Model architecture and training

The Mask R-CNN model proposed by He et al.²⁸ was used in this study due to its wide use in instance segmentation in many different domains. The model was initialized with a backbone pre-trained on the ImageNet database and trained on our data using PyTorch²⁹. During training, the model was supplied with images and corresponding binary masks, encoding the location of each region of placental tissue in the image on a per-pixel basis. The masks were extracted from the polygons created during the annotation process. During inference, the model located all regions predicted to contain placental tissue and outputted a mask for each region. In addition, the model predicted each predicted confidence score between 0 and 1 for the presence of placental tissue.

Images and partitions

Out of the 7500 images that were screened, 2130 images were found to contain placental regions during the annotation process. These were randomly split into a training set, a validation set, and a test set containing 1704, 208 and 218 images. In addition, 208 and 218 images with no placental regions were added to the validation- and test-sets to estimate the robustness of the model to false negatives. The training/validation/test partitions were created to ensure that no subject’s images would appear in more than one partition.

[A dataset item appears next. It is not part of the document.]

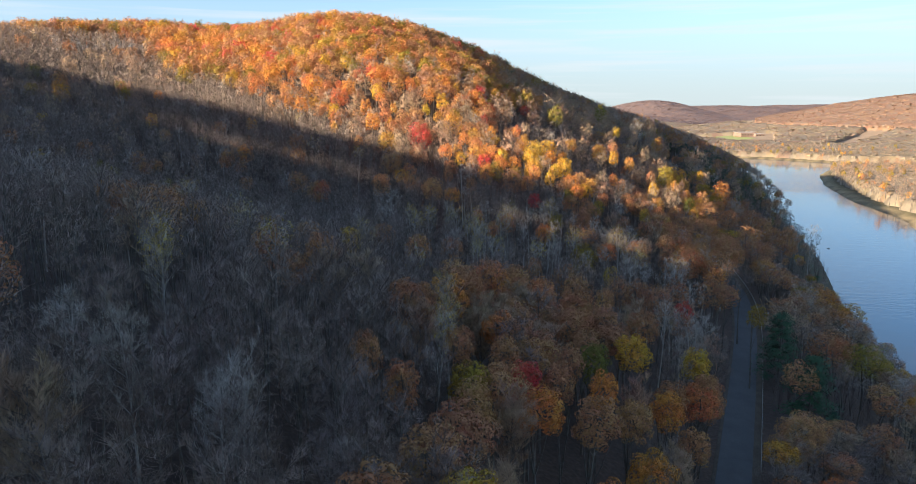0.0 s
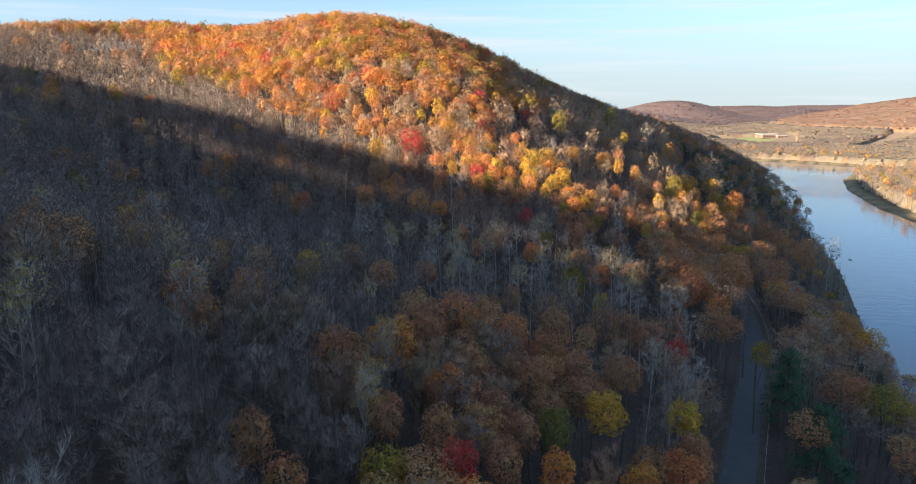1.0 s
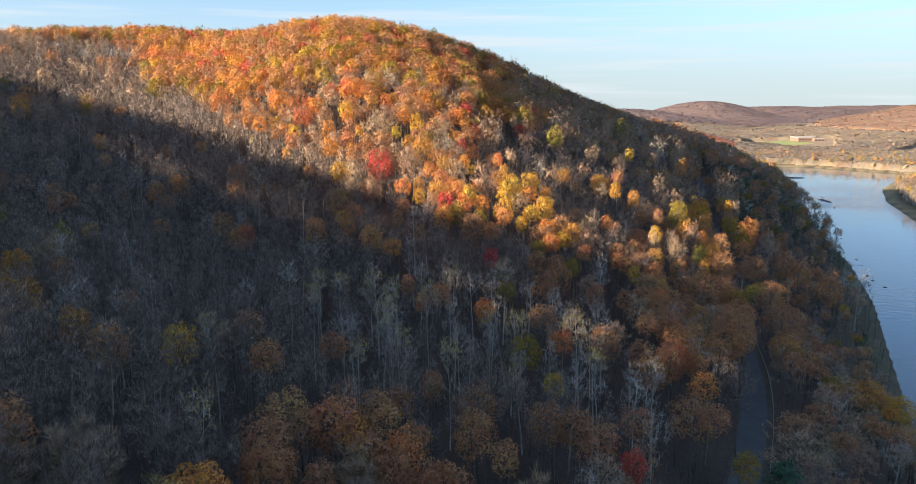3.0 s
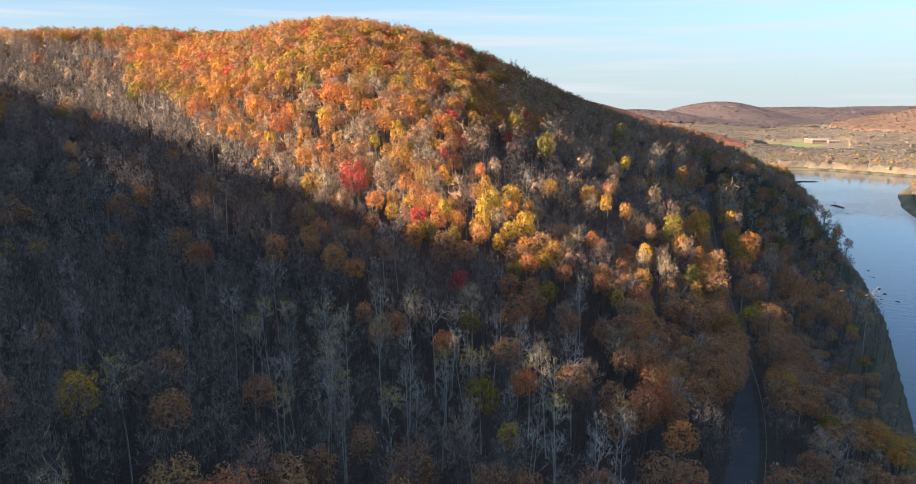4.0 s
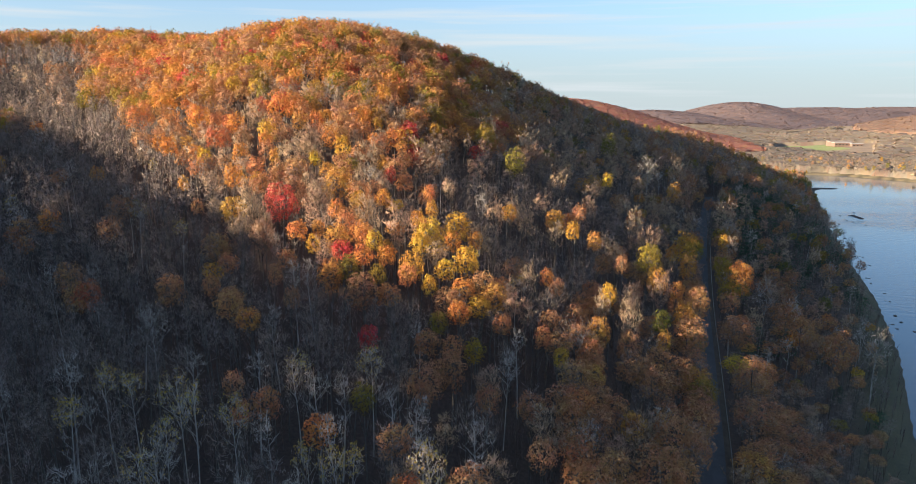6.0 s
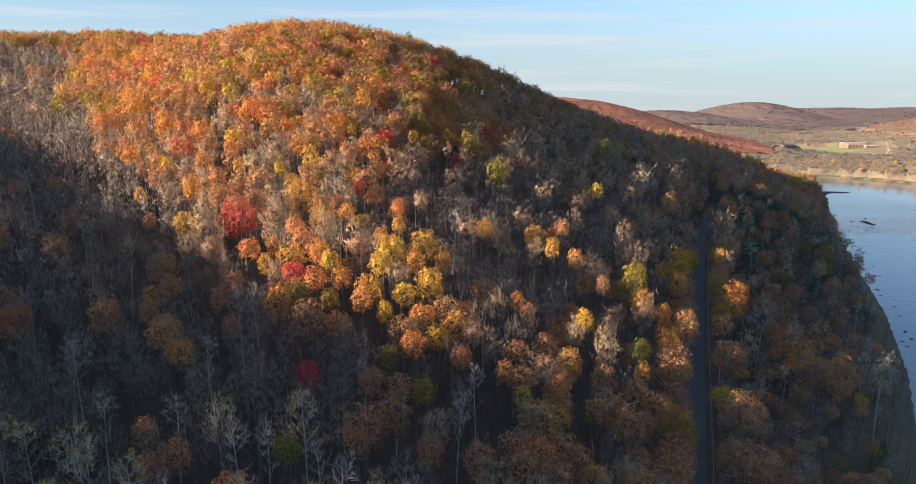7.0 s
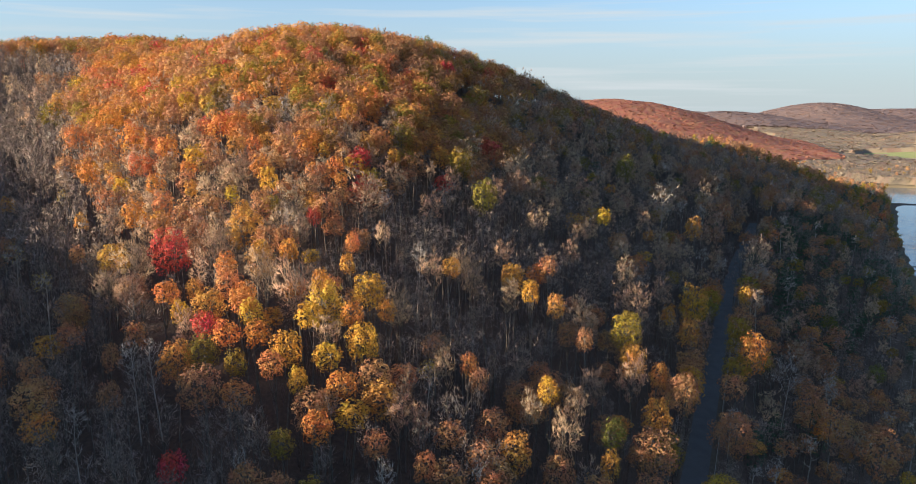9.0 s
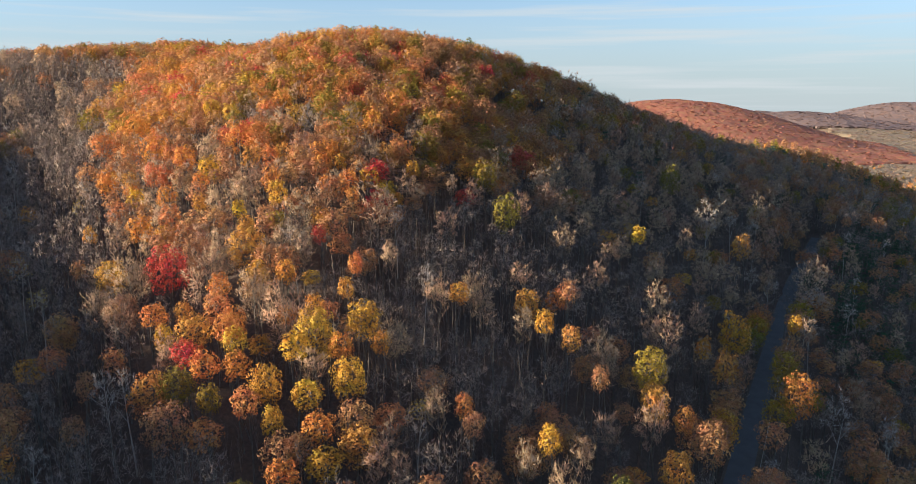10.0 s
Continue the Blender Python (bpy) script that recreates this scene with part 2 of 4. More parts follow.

Of the 500 images screened and annotated for anterior or posterior placental position, 164 images showed placental tissue. These were divided into training-, validation- and test-partitions containing 116, 24 and 24 images respectively. The validation- and test-sets were made with an equal number of anterior and posterior placental regions. No images without placental regions were added in this experiment.

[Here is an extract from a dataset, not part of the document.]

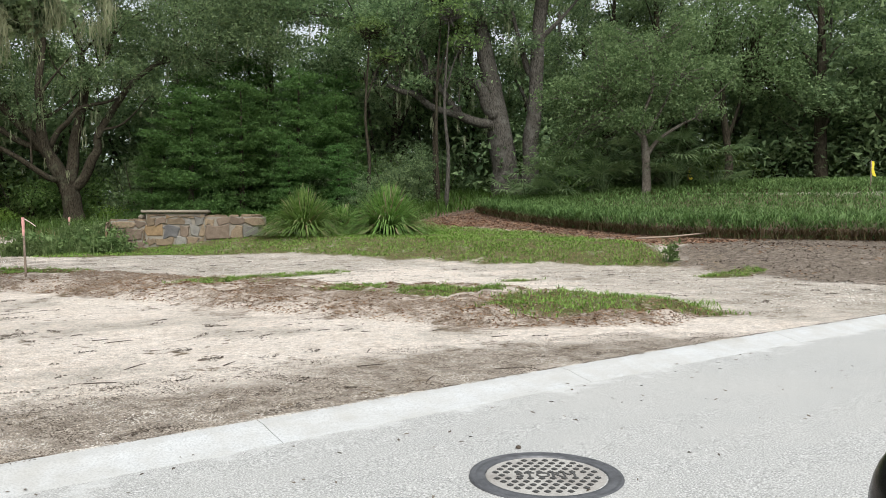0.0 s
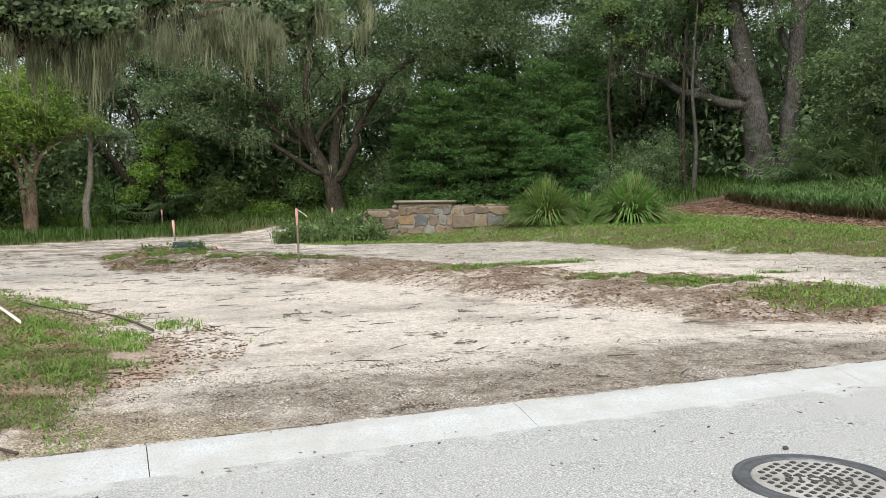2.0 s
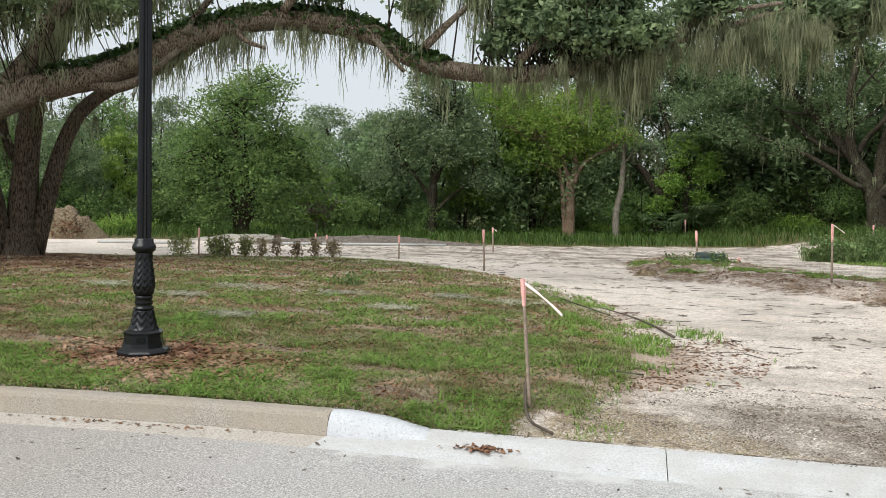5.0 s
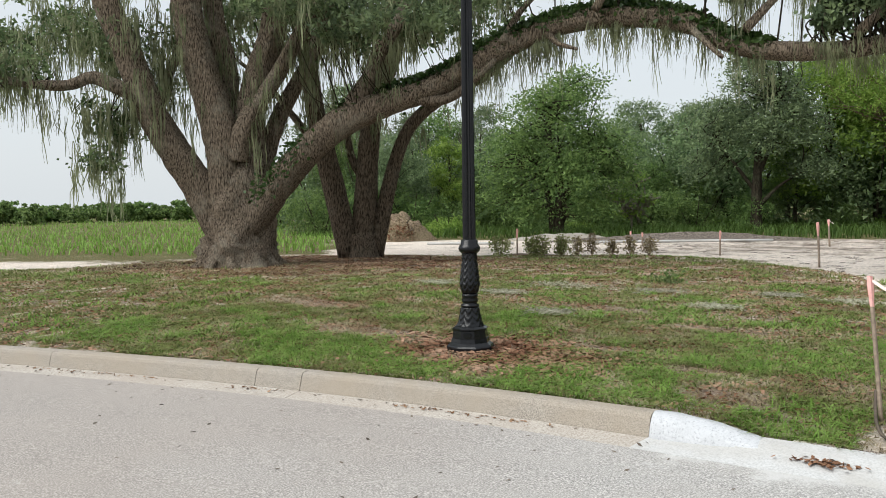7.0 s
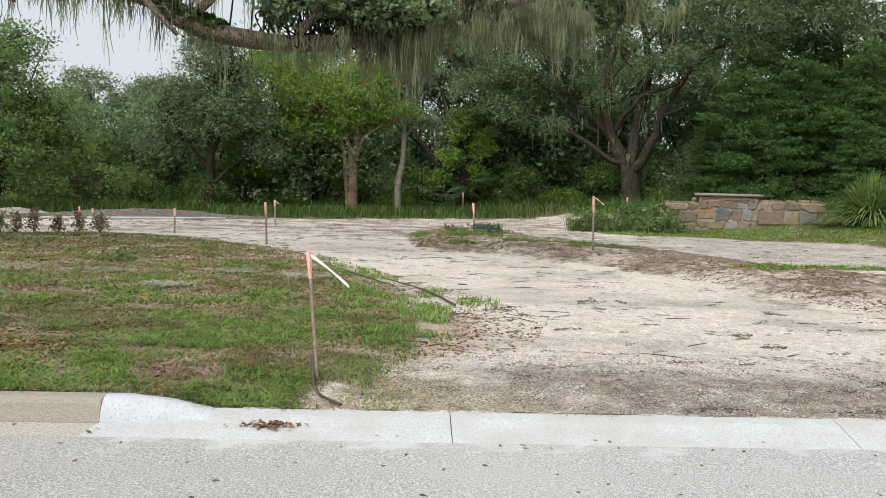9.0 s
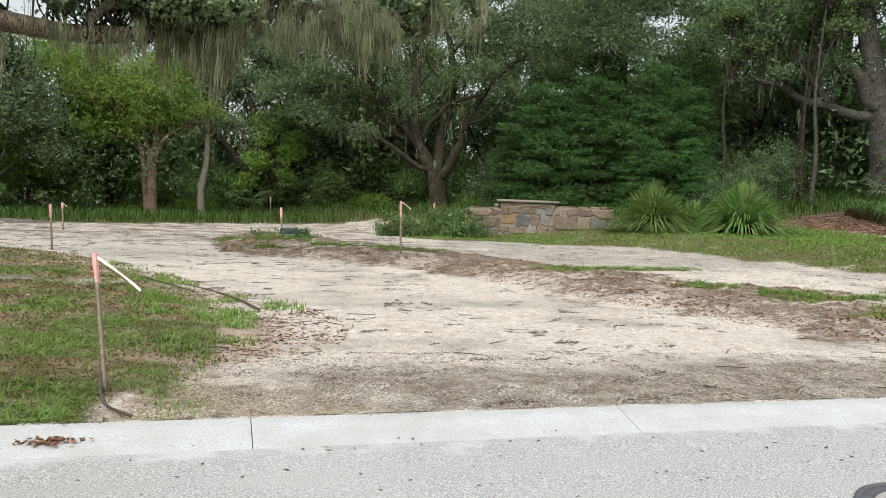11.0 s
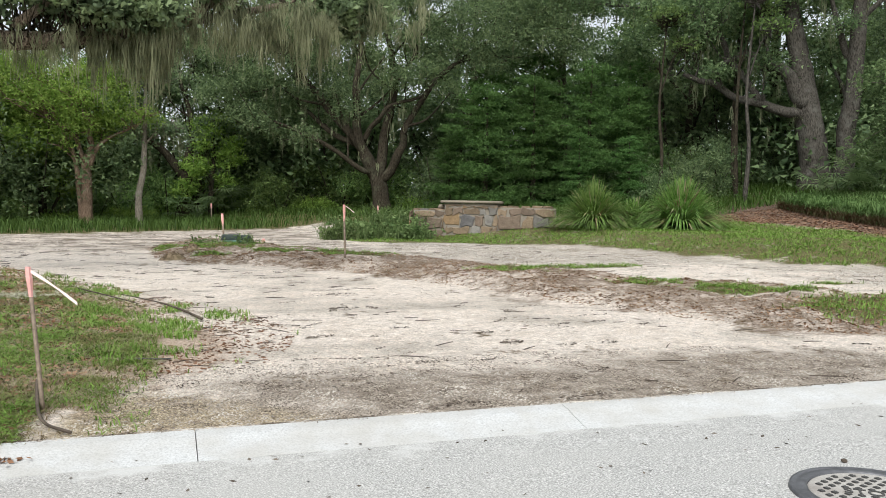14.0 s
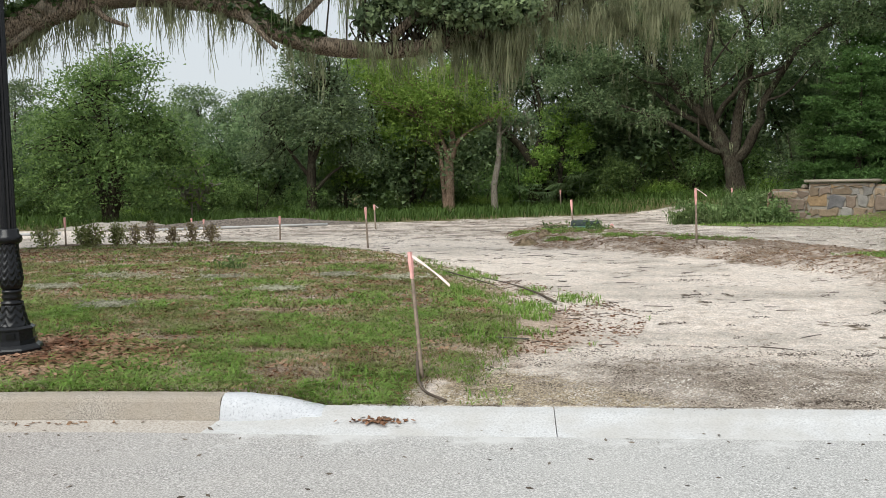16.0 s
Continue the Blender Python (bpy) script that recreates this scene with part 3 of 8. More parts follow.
def tube(name, points, radii, mat, parent=None, sides=9, per=5, lump=0.12, seed=0, label=""):
    v, f, c, r = tube_data(points, radii, sides, per, lump, seed)
    ends = len(v) - sides
    v = np.vstack([v, c[:1], c[-1:]])
    ob_faces = [tuple(q) for q in f] + [((k + 1) % sides, k, len(v) - 2)[::-1] for k in range(sides)] + [(ends + k, ends + (k + 1) % sides, len(v) - 1)[::-1] for k in range(sides)]
    return mesh_object(name, v, ob_faces, mat, parent, label, smooth=True)


def leaf_data(centres, size, seed, droop=0.0, long=1.7, tilt=1.0, three=False):
    """A small pointed, folded leaf at each place: four corners, one face."""
    g = rng(seed)
    n = len(centres)
    yaw, up = g.uniform(0, 2 * math.pi, n), np.arcsin(np.clip(g.normal(0.0 - droop, 0.55 * tilt, n), -1, 1))
    s = size * g.uniform(0.65, 1.35, n)
    d = np.stack([np.cos(yaw) * np.cos(up), np.sin(yaw) * np.cos(up), np.sin(up)], 1)
    w = np.cross(d, g.normal(0, 1, (n, 3)) * tilt + np.array([0, 0, 1.0]))
    w /= np.linalg.norm(w, axis=1, keepdims=True) + 1e-9
    d, w = d * (s * long / 2)[:, None], w * (s / 2)[:, None]
    if three:
        v = np.stack([centres - d + w * 0.75, centres + d, centres - d * 0.6 - w], 1)
        return v.reshape(-1, 3), np.arange(3 * n).reshape(-1, 3)
    v = np.stack([centres - d, centres + w * 0.9 - d * 0.1, centres + d, centres - w * 0.9 - d * 0.1], 1)
    return v.reshape(-1, 3), np.arange(4 * n).reshape(-1, 4)


def blade_data(roots, height, width, seed, lean=0.5, bend=0.5):
    """Bent grass blades, five corners: a four-cornered foot and a tip."""
    g = rng(seed)
    n = len(roots)
    a = g.uniform(0, 2 * math.pi, n)
    h = height * g.uniform(0.55, 1.35, n)
    out = np.stack([np.cos(a), np.sin(a), np.zeros(n)], 1)
    side = np.stack([-np.sin(a), np.cos(a), np.zeros(n)], 1) * (width * g.uniform(0.7, 1.3, n) / 2)[:, None]
    l1 = (lean * g.uniform(0.2, 1.2, n) * h)[:, None]
    z1 = np.zeros((n, 3))
    z1[:, 2] = h * 0.6
    z2 = np.zeros((n, 3))
    z2[:, 2] = h * (1.0 - bend * 0.55 * g.uniform(0, 1, n))
    p0, p1, p2 = roots, roots + out * l1 * 0.4 + z1, roots + out * l1 * (0.9 + bend) + z2
    v = np.stack([p0 - side, p0 + side, p1 + side * 0.75, p1 - side * 0.75, p2], 1).reshape(-1, 3)
    b = np.arange(n) * 5
    quads = np.stack([b, b + 1, b + 2, b + 3], 1)
    tips = np.stack([b + 3, b + 2, b + 4, b + 4], 1)
    return v, quads, tips[:, :3]


def blades(name, roots, height, width, mat, parent=None, seed=0, lean=0.5, bend=0.5, label=""):
    v, q, t = blade_data(roots, height, width, seed, lean, bend)
    me = bpy.data.meshes.new(name)
    me.vertices.add(len(v))
    me.vertices.foreach_set("co", v.astype(np.float32).ravel())
    loops = np.concatenate([np.hstack([q, t]).ravel()])
    me.loops.add(len(loops))
    me.loops.foreach_set("vertex_index", loops.astype(np.int32))
    n = len(q)
    starts = np.stack([np.arange(n) * 7, np.arange(n) * 7 + 4], 1).ravel()
    me.polygons.add(2 * n)
    me.polygons.foreach_set("loop_start", starts.astype(np.int32))
    me.update(calc_edges=True)
    me.materials.append(mat)
    ob = new(name, me)
    if parent:
        ob.parent = parent
    if label:
        ob["label"] = label
    return ob


def scatter(n, poly, seed, keep=None, margin=0.0):
    """Random places within a polygon, thinned by keep(x, y)."""
    g = rng(seed)
    xs, ys = zip(*poly)
    x, y = g.uniform(min(xs), max(xs), n), g.uniform(min(ys), max(ys), n)
    ok = inside(poly, x, y) > margin
    if keep is not None:
        ok &= keep(x, y) > g.uniform(0, 1, n)
    x, y = x[ok], y[ok]
    return np.stack([x, y, ground_z(x, y)], 1)


def box(bm, sx, sy, sz, at=(0, 0, 0), bevel=0.0, turn=0.0):
    made = bmesh.ops.create_cube(bm, size=1.0)["verts"]
    bmesh.ops.transform(bm, verts=made, matrix=Matrix.Translation(at) @ Matrix.Rotation(turn, 4, "Z") @ Matrix.Diagonal((sx, sy, sz, 1)))
    if bevel:
        edges = {e for v in made for e in v.link_edges}
        bmesh.ops.bevel(bm, geom=list(edges), offset=bevel, segments=2, affect="EDGES")
    return bm


def lathe(profile, sides=24, squash=None):
    """A turned solid from (radius, height) pairs."""
    bm = bmesh.new()
    rings = []
    for r, z in profile:
        rings.append([bm.verts.new((r * math.cos(2 * math.pi * k / sides), r * math.sin(2 * math.pi * k / sides), z)) for k in range(sides)])
    for a, b in zip(rings, rings[1:]):
        for k in range(sides):
            bm.faces.new((a[k], a[(k + 1) % sides], b[(k + 1) % sides], b[k]))
    bm.faces.new(rings[0][::-1])
    bm.faces.new(rings[-1])
    return bm


# ---------------------------------------------------------------- ground, road, kerb
def graded(edges):
    """Coordinates with a spacing that changes from stretch to stretch: (end, spacing)."""
    out, at = [edges[0][0]], edges[0][0]
    for end, gap in edges[1:]:
        n = max(1, int(round((end - at) / gap)))
        out += list(np.linspace(at, end, n + 1)[1:])
        at = end
    return np.array(out)


def tuft_cover(x, y):
    """Where the small grass patches of the berm grow."""
    best = np.full(np.shape(x), -1.0)
    for cx, cy, rx, ry in TUFTS:
        best = np.maximum(best, 1.25 - np.hypot((x - cx) / rx, (y - cy) / ry) * 0.8)
    return np.clip(step(0.1, 0.6, best + 1.6 * (fbm(x * 2.2, y * 2.2, 55) - 0.5)), 0, 1)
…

The validation sets were used for finding optimal hyperparameters, including the acceptance threshold, training duration, and the amount of Random Augmentation to be applied.

An additional test was performed on 100 annotated images from a publicly available dataset from Barcelona. These images were acquired using Voluson E6, Voluson S8 and Voluson S10 (GE Medical Systems, Zipf, Austria), and Aloka (Aloka CO., LTD), while the Danish dataset was recorded on Voluson E6, Voluson S8 and Voluson S10 (GE Medical Systems, Zipf, Austria).

Random augmentation of training data

The model was trained both with and without the addition of Random Augmentation. The Random Augmentation was added to the training data to make the model more robust. Geometry-transforming augmentations such as shearing and rotation were added to both the images and corresponding masks, whereas per-pixel augmentations such as brightness or color inversions were only applied to the images. The amount of augmentation applied constitutes a hyperparameter adjusted by tuning the number of random augmentations applied to each image.

For each image in the training partition, a number of randomly augmented images were created and added to the set. The non-augmented version was kept in the training set as well.

Training

The model was trained on the training set for 100 epochs using the Adam optimization algorithm. The model performance was computed on the validation set after each epoch, and the best-performing model was saved as the final output model. The model was trained on an Nvidia Quadro RTX 6000 24 GB GPU with a batch size of 5 and a training time of approximately 6 min per epoch.

Model prediction processing

During inference, the output of the model was processed in two steps:

Confidence

All predicted placental regions with a confidence score below a set threshold (the acceptance threshold = 0.5) were discarded.

Overlapping predictions

If multiple placental regions were predicted by the model in an image and one of the regions was located entirely inside another region, the region with the lowest confidence was discarded.